Isso também poderia aumentar a litigiosidade no país, pois, para evitar a decadência, contribuintes seriam forçados a ingressar com ações preventivas contra normas tributárias que sequer foram aplicadas a eles até aquele momento.
O STJ, ao afetar a matéria ao rito dos recursos repetitivos, visa uniformizar a interpretação sobre o prazo decadencial em relação ao mandado de segurança em obrigações tributárias periódicas. A decisão a ser tomada pela Primeira Seção terá caráter vinculante, impactando todos os tribunais do país e orientando a conduta dos contribuintes e da administração tributária.
Os precedentes indicados, especialmente o REsp 2.103.305-MG e o REsp 2.109.221-MG, refletem a divergência existente e a complexidade da matéria. A análise cuidadosa desses acórdãos é essencial para entender os argumentos que poderão prevalecer na futura decisão do STJ.

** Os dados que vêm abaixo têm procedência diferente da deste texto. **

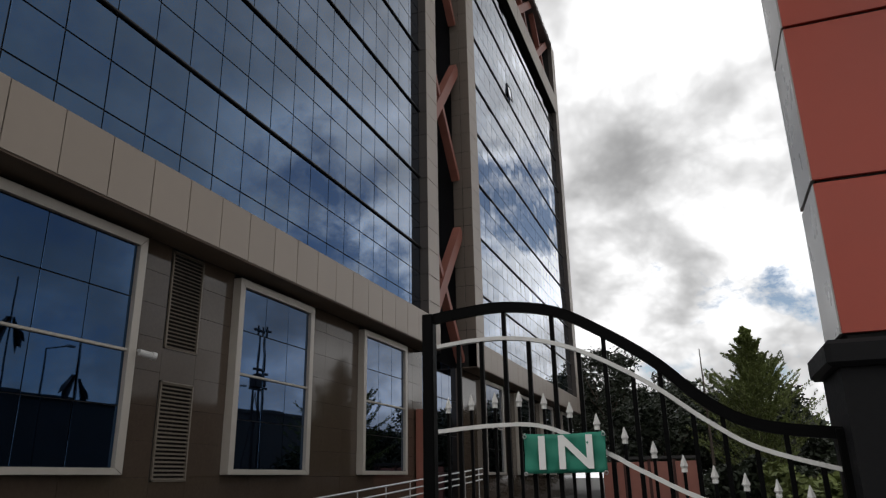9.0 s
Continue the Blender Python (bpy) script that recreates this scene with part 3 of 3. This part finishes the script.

A definição do marco inicial do prazo decadencial para a impetração de mandado de segurança no contexto de obrigações tributárias que se renovam periodicamente é uma questão de grande relevância para o direito tributário brasileiro. O desfecho do Tema 1273 pelo STJ terá implicações profundas na segurança jurídica e na forma como os contribuintes lidam com a litigiosidade tributária.
Aguarda-se a decisão do STJ com grande expectativa, pois ela poderá estabelecer um novo parâmetro na jurisprudência tributária, influenciando diretamente o comportamento de contribuintes e do fisco nas próximas décadas.
REFERÊNCIAS
Brasil. Superior Tribunal de Justiça. REsp 2.103.305-MG: ProAfR no Recurso Especial nº 2103305 – MG. Relator: Ministro Paulo Sérgio Domingues. Diário da Justiça Eletrônico, Brasília, DF, 20 ago. 2024. Disponível em: https://processo.stj.jus.br. Acesso em: 29 ago. 2024.
Brasil. Superior Tribunal de Justiça. REsp 2.109.221-MG: ProAfR no Recurso Especial nº 2109221 – MG. Relator: Ministro Paulo Sérgio Domingues. Diário da Justiça Eletrônico, Brasília, DF, 20 ago. 2024. Disponível em: https://processo.stj.jus.br. Acesso em: 29 ago. 2024.
SILVA, Regina Helena. Mandado de Segurança: Aspectos Processuais e Materiais. 5. ed. São Paulo: Malheiros, 2023.